After the end of the regular season, the Sea Devils announced the dismissal of Charles Jones as head coach. In addition, defensive coordinator Kendral Ellison joined the Munich Ravens as the new head coach and general manager Max Paatz joined Rhein Fire. For the 2024 season, the American Matt Johnson was hired as head coach, and Brandon Noble as defensive coordinator. The Sea Devils signed Javarian Smith as quarterback and Jarvis McClam as wide receiver. After week 7, Smith was replaced by American D'Angelo Fulfort. The Sea Devils did not play at Stadion Hoheluft this season but opted to play in several cities across Northern Germany. The team finished the season with a 2-10 record.

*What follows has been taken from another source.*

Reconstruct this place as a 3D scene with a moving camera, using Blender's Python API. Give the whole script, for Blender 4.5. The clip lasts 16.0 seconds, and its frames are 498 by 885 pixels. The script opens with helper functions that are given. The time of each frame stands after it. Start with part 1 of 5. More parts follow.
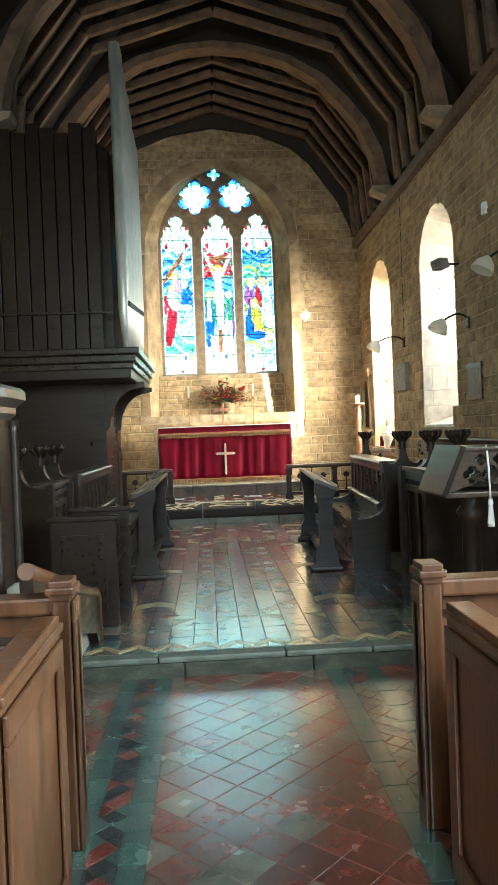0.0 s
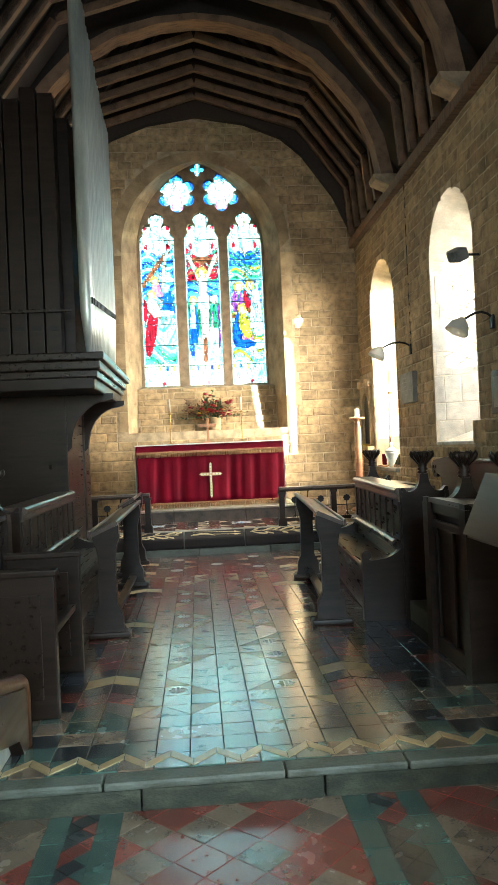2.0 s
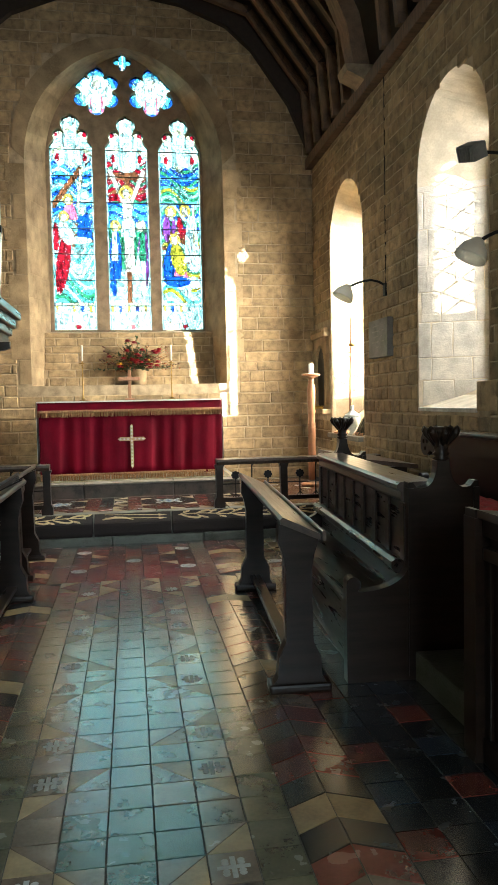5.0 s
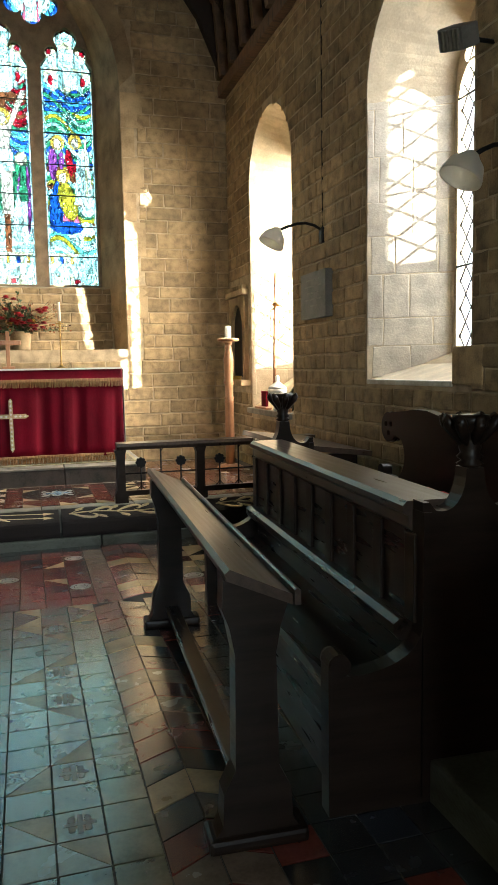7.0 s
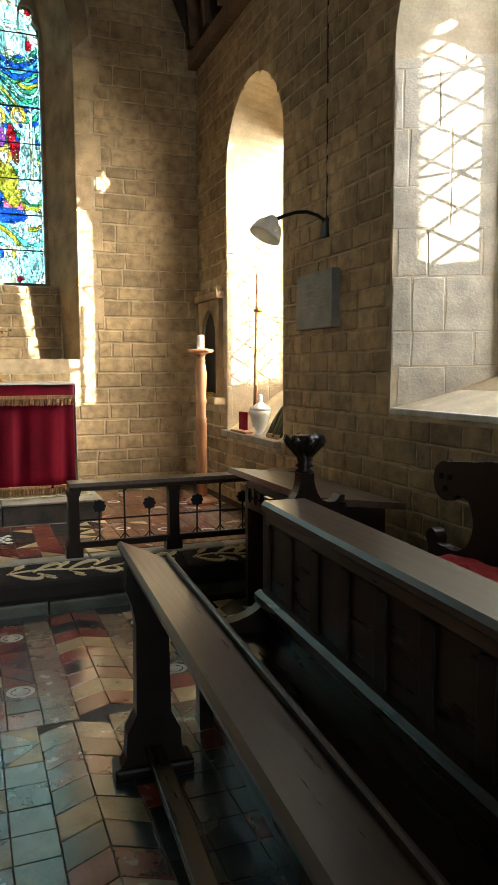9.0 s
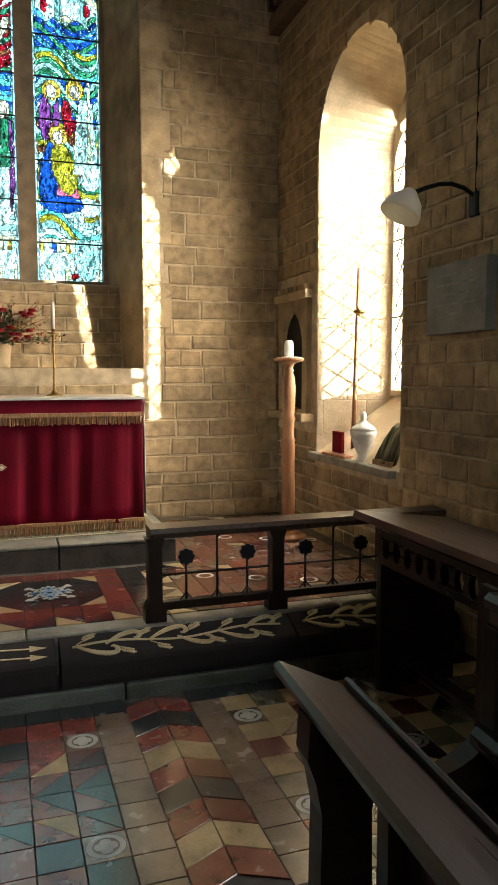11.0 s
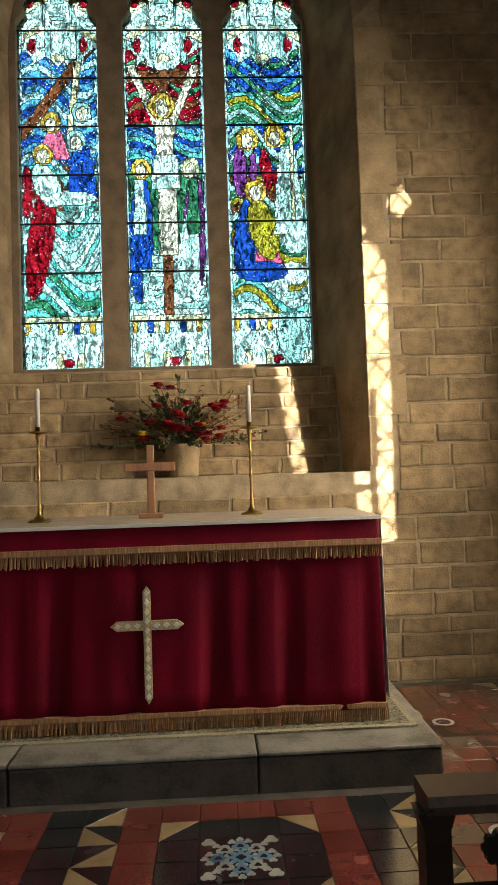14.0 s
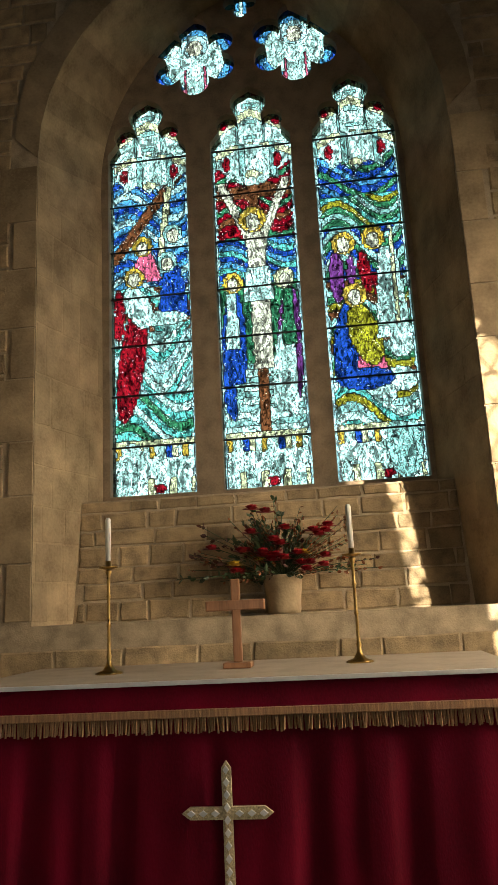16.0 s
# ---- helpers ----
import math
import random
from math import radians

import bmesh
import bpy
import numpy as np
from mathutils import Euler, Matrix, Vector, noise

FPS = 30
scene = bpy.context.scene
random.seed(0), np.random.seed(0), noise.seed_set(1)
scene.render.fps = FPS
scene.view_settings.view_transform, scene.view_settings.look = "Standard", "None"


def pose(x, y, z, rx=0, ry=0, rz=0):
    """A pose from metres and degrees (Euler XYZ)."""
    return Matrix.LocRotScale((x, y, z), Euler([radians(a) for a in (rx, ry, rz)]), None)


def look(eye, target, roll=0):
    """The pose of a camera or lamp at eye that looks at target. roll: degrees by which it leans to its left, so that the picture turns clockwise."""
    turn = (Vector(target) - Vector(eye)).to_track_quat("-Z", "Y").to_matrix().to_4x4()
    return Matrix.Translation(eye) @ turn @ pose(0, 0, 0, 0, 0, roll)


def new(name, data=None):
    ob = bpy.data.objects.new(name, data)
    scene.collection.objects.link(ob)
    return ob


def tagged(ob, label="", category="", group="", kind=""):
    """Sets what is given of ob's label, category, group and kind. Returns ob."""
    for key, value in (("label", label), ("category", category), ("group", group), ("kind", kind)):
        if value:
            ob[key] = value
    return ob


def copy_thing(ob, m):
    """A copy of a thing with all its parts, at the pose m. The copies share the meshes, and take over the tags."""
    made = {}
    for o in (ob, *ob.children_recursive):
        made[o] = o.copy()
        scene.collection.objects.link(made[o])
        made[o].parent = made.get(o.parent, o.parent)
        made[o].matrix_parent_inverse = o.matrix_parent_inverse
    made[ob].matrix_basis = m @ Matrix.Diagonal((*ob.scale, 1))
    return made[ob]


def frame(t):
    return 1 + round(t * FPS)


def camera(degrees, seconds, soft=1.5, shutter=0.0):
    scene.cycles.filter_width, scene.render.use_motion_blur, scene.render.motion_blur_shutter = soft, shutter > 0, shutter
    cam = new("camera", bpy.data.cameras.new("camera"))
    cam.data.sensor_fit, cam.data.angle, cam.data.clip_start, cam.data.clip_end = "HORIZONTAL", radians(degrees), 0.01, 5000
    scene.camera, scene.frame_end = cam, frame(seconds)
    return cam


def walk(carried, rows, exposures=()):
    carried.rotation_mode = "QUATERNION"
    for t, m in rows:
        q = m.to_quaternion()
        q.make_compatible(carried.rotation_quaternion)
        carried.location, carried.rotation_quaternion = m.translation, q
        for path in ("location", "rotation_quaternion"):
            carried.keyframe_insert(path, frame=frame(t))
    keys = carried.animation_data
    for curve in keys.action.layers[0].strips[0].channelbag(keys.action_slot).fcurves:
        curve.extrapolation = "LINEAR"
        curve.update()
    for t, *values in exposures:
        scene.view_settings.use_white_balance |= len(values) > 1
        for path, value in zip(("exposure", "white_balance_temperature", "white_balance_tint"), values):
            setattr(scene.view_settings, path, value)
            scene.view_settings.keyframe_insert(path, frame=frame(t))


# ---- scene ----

In September 2024, the team introduced Shuan Fatah as the new head coach. Previously, Fatah won two German and five Austrian Bowls and worked for the Sea Devils of the NFL Europe as a running back coach.

Following the conclusion of the 2025 ELF season, eleven teams announced they were leaving the ELF to form the European Football Alliance, with the Sea Devils noticeably not included among them. While the league initially tried to restructure itself as part of self-administration proceedings so as to continue with a 2026 season, on 23 March 2026, insolvency proceedings were initiated against the European League of Football. With the league shut down, the Sea Devils effectively ceased operations, though no formal statement was released by the franchise.

===Season-by-season===

| Name | Coach | Regular season |  |  |  |  | Postseason |  |  |  | Result | Ø Attendance |
| GP | Won | Lost | Win % | Finish | GP | Won | Lost | Win % |
| 2021 | Ted Daisher | 2 | 2 | 0 | 1.000 | 1st (North) |
| Andreas Nommensen | 8 | 5 | 3 | .625 | 2 | 1 | 1 | .500 | Lost 1st Championship Game | 1,744 |
| 2022 | Charles "Yogi" Jones | 12 | 11 | 1 | .916 | 1st (North) | 2 | 1 | 1 | .500 | Lost 2nd Championship Game | 3,520 |
| 2023 | 12 | 4 | 8 | .333 | 4th (Western) | DNQ |  |  |  | – | 8,164 |
| 2024 | Matt Johnson | 12 | 2 | 10 | 0.167 | 6th (Western) | DNQ |  |  |  | – | 9,277 |
| 2025 | Lee Rowland | 12 | 3 | 9 | .250 | 3rd (North) | DNQ |  |  |  | - | 3,183 |
| Total |  | 58 | 27 | 31 | 0.466 | - | 4 | 2 | 2 | 0.500 | - | 5,296 |

==Stadium==
The Sea Devils primarily played their home games at the 11,000-seat capacity Stadion Hoheluft, though they would play select matches at the larger Volksparkstadion.